Yes it’s a good step, there is no reason why our love, our relationships, shouldn’t have the same legal recognition as straight ones. It will make some people deliriously happy. They will feel as good as straights, because that’s what they measure themselves against. Others will just treasure being able to celebrate their love with all the people who matter to them under the same name as their hetero brothers and sisters. Great.
But don’t assume it’s what every single queer is desperate for, because it’s not.


An Inconvenient Truth


    1. Craig says:

      And as I am in a monogamous relationship and a coparent, I tend to prioritise this issue more so than non-monogamous or polyamorous LGBT community members might. In terms of the ‘Fainbow policy mafia’, the fact is that we live in a centralised society and our social and political movements reflect that.

    2. Craig says:

      And, while I would support any eventual polyamorist spousal rights movement and have zero tolerance for polybashing from the Christian Right, first they’ll have to start their own movement, convince amenable family and marriage researchers to draft an evidence based case for reform, and so on.

      That hasn’t happened yet. One cannot drive a car without wheels.

    3. Andy says:

      For once a good blog from Michael.

    4. tm z says:

      ” there is no one united gay community”. Exactly. We don’t want to unite with you lot, bitchy bitter queens using tax payers’ health dollars to support your lifestyle.

      • Josh says:

        Tax-payers health dollars to support a lifestyle? From under which rock did you just crawl?

        • ttp says:

          Michael has HIV. Public paying for his meds, so he can keep living and f**king

          • bruce says:

            once upon a time, back when we were “united”, the poster above would have found no town in the country small enough to hide in with comments like that. His life as a gay man would basically have been over. Sometimes I would like to return to those days, and now is one of them. What a pathetic excuse for a human being

    5. Craig says:

      In any case though, shouldn’t the next LGBT rights objective after this be transgender inclusion within the Human Rights Act 1993? What do others think? I think they’ve waited far too long as it is.

    6. Adroit says:

      Hey, you’re not interested in a patriarchal, hetronormative institution – I get that, and it would be remiss to think that these legals changes would solve all problems facing the LGBT community.

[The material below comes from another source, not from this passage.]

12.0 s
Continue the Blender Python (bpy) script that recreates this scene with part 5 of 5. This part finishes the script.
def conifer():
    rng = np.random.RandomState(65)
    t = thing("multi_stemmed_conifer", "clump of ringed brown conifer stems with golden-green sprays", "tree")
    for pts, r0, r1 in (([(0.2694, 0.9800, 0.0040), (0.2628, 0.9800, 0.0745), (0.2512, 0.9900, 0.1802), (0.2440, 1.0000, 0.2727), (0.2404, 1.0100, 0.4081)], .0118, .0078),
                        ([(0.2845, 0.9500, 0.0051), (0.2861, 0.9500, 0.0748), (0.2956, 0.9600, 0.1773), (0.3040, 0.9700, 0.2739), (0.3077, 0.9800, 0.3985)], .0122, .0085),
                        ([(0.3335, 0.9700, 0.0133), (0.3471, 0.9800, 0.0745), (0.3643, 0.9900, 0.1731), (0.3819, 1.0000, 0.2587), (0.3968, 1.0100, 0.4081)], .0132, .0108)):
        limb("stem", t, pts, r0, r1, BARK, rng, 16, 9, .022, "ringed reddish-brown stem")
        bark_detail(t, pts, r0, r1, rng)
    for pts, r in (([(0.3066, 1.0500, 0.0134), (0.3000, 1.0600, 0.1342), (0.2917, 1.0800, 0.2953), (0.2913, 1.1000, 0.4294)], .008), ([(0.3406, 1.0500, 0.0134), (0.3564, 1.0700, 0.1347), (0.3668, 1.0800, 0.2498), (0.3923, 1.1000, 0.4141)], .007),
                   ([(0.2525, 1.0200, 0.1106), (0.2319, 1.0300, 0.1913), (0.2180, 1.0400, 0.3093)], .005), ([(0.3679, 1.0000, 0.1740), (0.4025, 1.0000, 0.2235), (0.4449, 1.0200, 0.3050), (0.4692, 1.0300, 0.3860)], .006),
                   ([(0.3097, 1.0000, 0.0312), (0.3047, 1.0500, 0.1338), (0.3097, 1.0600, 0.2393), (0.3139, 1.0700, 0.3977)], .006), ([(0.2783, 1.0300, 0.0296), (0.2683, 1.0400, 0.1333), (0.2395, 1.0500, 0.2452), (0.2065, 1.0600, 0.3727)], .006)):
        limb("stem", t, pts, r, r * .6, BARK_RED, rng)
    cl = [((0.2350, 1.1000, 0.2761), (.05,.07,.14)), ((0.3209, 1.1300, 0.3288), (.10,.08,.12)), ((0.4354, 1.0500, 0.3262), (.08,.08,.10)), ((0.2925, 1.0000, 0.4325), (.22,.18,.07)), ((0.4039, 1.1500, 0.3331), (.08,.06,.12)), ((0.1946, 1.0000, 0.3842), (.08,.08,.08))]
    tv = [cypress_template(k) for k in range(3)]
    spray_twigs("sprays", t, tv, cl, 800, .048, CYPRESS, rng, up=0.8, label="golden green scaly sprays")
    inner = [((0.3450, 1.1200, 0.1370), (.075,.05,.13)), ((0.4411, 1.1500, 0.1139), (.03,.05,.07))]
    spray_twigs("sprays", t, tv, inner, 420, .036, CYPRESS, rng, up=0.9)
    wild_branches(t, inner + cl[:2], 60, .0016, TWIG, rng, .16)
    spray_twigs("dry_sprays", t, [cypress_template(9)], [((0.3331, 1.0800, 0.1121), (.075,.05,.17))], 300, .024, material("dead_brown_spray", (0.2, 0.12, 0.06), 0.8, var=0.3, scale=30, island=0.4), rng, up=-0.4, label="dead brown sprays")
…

      However, don’t be a bitter queen and rain on the parades of those of us who’re celebrating. It’s progress in terms of official recognition and I think we can agree such things are helpful.

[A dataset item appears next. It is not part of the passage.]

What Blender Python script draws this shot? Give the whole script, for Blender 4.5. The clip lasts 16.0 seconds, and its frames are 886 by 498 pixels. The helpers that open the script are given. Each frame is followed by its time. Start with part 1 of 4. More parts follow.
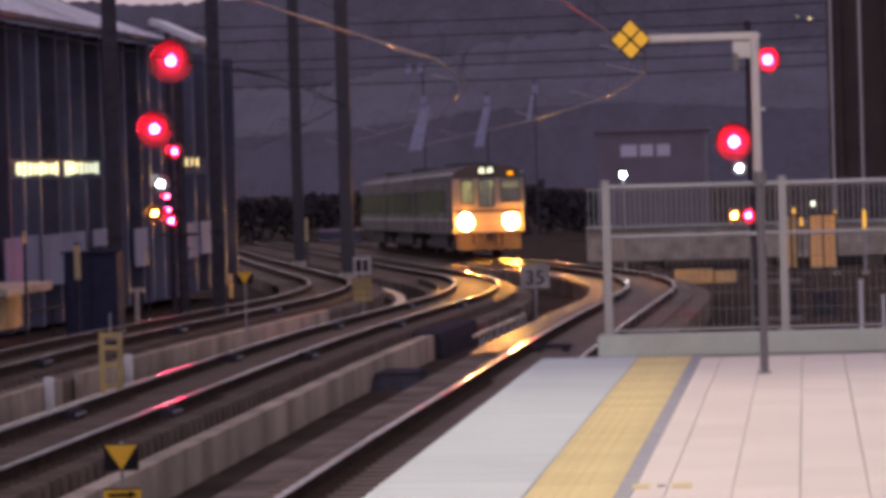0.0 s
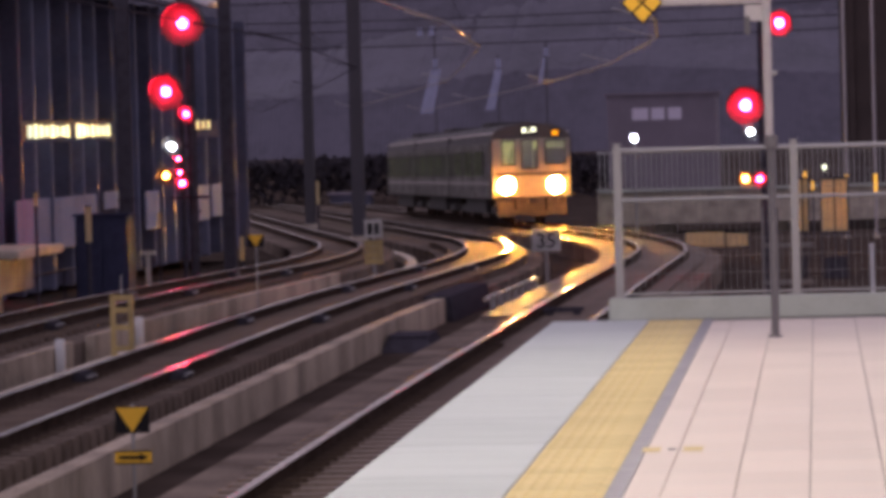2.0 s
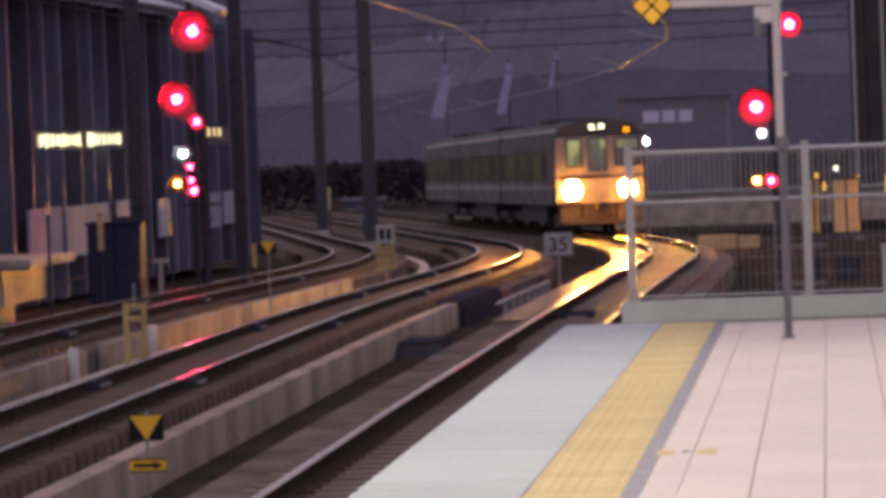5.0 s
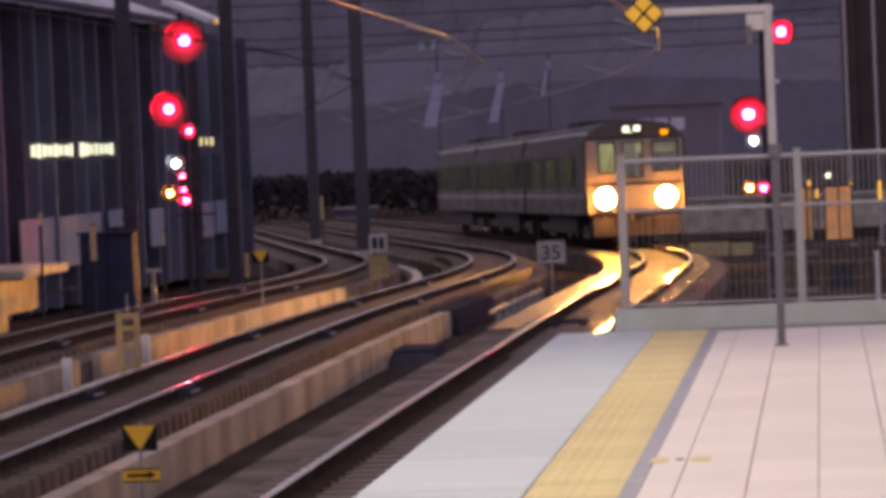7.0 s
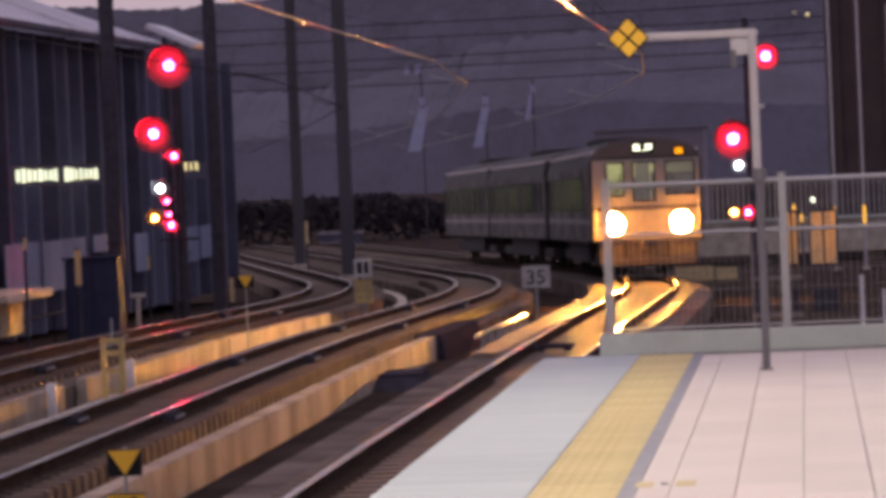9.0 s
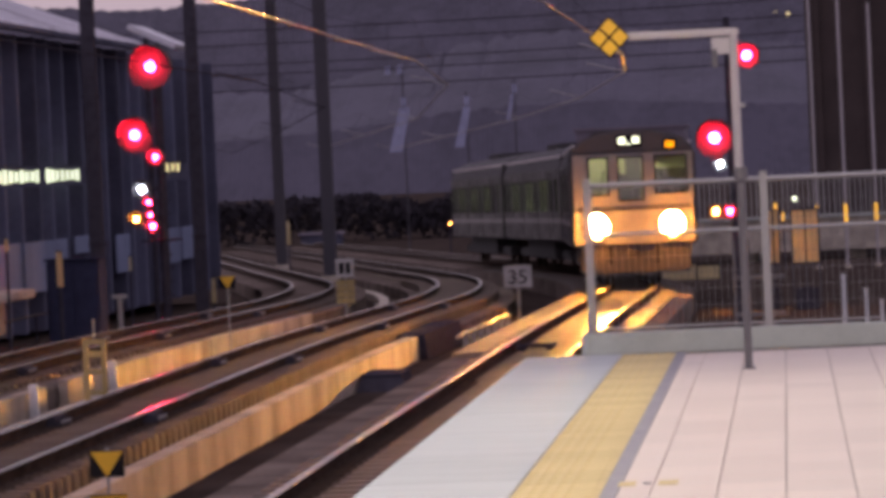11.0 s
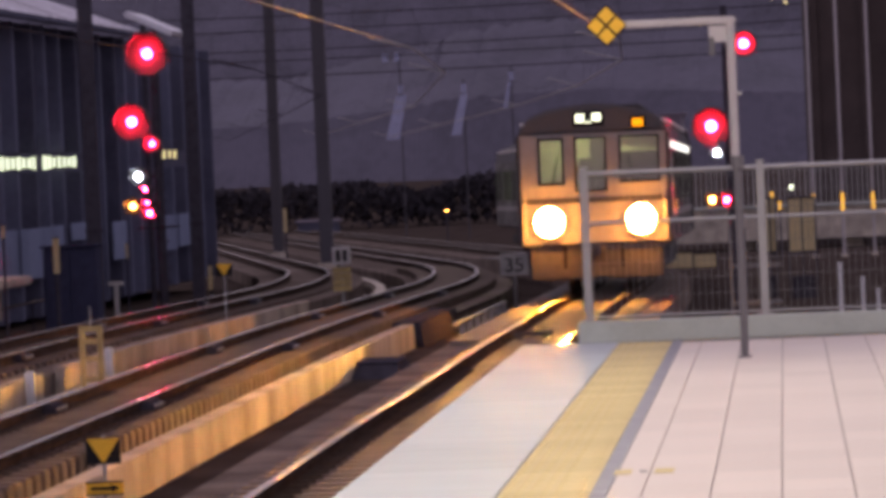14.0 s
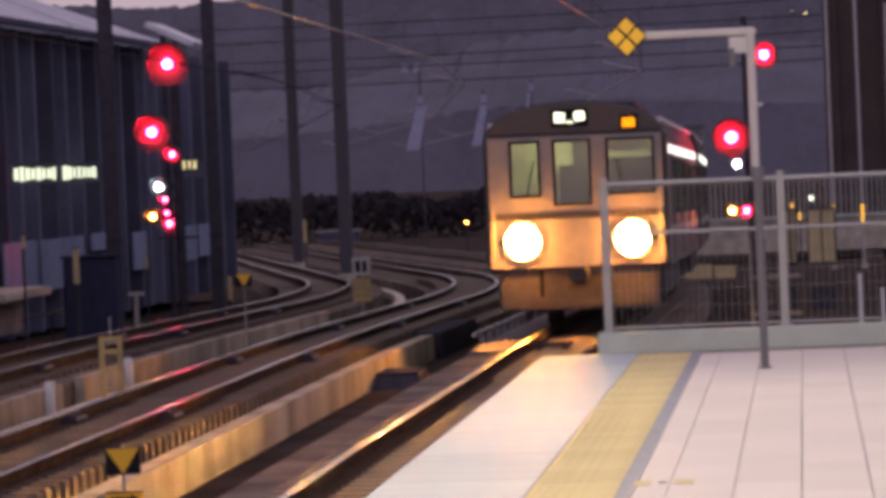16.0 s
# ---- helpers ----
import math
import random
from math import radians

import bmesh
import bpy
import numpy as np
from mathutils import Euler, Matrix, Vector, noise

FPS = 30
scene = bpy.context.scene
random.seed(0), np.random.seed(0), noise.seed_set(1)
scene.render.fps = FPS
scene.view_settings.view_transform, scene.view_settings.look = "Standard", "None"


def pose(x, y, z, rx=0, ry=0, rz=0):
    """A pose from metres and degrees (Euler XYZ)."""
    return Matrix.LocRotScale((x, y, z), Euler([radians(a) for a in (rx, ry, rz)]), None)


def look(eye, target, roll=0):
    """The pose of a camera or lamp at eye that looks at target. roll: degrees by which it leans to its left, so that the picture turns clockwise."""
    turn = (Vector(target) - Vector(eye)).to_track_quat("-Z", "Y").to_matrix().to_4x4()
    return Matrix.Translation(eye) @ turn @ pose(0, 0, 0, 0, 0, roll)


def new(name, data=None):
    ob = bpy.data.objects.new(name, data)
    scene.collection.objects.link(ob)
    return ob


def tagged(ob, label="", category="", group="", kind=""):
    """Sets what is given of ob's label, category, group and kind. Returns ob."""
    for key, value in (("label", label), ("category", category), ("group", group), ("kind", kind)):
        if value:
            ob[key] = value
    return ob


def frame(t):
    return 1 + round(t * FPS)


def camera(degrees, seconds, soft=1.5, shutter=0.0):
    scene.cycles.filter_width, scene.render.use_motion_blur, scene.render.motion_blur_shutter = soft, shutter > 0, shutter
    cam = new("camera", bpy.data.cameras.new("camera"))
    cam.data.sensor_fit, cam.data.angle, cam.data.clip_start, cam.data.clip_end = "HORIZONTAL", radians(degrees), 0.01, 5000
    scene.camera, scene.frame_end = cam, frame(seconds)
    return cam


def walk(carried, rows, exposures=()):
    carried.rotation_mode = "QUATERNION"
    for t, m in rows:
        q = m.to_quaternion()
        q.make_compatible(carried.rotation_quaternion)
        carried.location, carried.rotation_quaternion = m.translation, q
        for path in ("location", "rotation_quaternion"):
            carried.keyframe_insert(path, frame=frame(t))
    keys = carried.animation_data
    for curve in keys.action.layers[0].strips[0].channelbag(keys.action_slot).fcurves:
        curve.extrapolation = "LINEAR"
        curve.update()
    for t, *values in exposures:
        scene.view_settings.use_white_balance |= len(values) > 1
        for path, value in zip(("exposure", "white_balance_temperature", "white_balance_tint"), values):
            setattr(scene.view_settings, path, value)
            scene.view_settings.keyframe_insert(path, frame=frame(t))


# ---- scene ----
# ---------------------------------------------------------------- camera and its walk
# The platform top is z = 0, y runs along the platform towards the incoming train.
EYE = Vector((0.0, 0.0, 1.58))
cam = camera(11.5, 16.0, soft=4.6)
# seconds, turn to the right of the platform's line, tilt upwards, roll (degrees)
AIM = [
    (0.0, -4.735, -1.091, -1.620), (0.5, -4.781, -1.207, -1.474), (1.0, -4.820, -1.318, -1.443),
    (1.5, -4.851, -1.461, -1.466), (2.0, -4.893, -1.568, -1.533), (2.5, -4.951, -1.597, -1.626),
    (3.0, -5.032, -1.578, -1.738), (3.5, -5.093, -1.548, -1.852), (6.0, -4.954, -1.447, -2.291),
    (6.5, -4.937, -1.407, -2.354), (7.0, -4.952, -1.390, -2.354), (7.5, -4.936, -1.350, -2.372),
    (8.0, -4.864, -1.297, -2.392), (8.5, -4.806, -1.204, -2.401), (9.0, -4.741, -1.078, -2.391),
    (11.5, -4.428, -1.098, -2.655), (12.0, -4.378, -1.156, -2.714), (12.5, -4.355, -1.212, -2.634),
    (13.0, -4.375, -1.237, -2.493), (13.5, -4.396, -1.234, -2.474), (14.0, -4.467, -1.249, -2.452),
    (14.5, -4.568, -1.237, -2.466), (15.0, -4.667, -1.257, -2.489), (15.5, -4.738, -1.225, -2.451),
    (16.0, -4.719, -1.099, -2.391),
]


def aimed(yaw, pitch, roll):
    a, b = radians(yaw), radians(pitch)
    way = Vector((math.sin(a) * math.cos(b), math.cos(a) * math.cos(b), math.sin(b)))
    return look(EYE, EYE + way * 50, roll)


walk(cam, [(t, aimed(yaw, pitch, roll)) for t, yaw, pitch, roll in AIM])

# ---------------------------------------------------------------- dusk sky, platform lighting
world = bpy.data.worlds.new("dusk_sky")
scene.world = world
world.use_nodes = True
wn = world.node_tree.nodes
sky = wn.new("ShaderNodeTexSky")
sky.sky_type, sky.sun_disc = "NISHITA", False
sky.sun_elevation, sky.sun_rotation = radians(-0.5), radians(200)
sky.air_density, sky.dust_density, sky.ozone_density = 1.0, 2.0, 3.0
wn["Background"].inputs["Strength"].default_value = 2.9
veil = wn.new("ShaderNodeMix")  # thin violet cloud over the clear sky
veil.data_type = "RGBA"
veil.inputs["Factor"].default_value = 0.85
for socket in veil.inputs:
    if socket.identifier == "A_Color":
        world.node_tree.links.new(sky.outputs[0], socket)
    if socket.identifier == "B_Color":
        socket.default_value = (0.206, 0.163, 0.192, 1)
for socket in veil.outputs:
    if socket.identifier == "Result_Color":
        world.node_tree.links.new(socket, wn["Background"].inputs["Color"])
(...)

      Also, large scale policy responses to individual problems aren’t feasible – although I do think some serious fucking sex education would be a good start (pun intended); don’t get me going on folks who pull their children out of those classes.

    7. Mark says:

      This isn’t about redefining marriage– that’s a different battle for a different time. And it certainly isn’t the last hurdle of rights. But it is about continuing the campaign for equal rights. The state licenses neither same nor opposite sex polyandry/polygamy, so I can’t get behind that red herring. Fight that battle if you like, but that’s not this battle.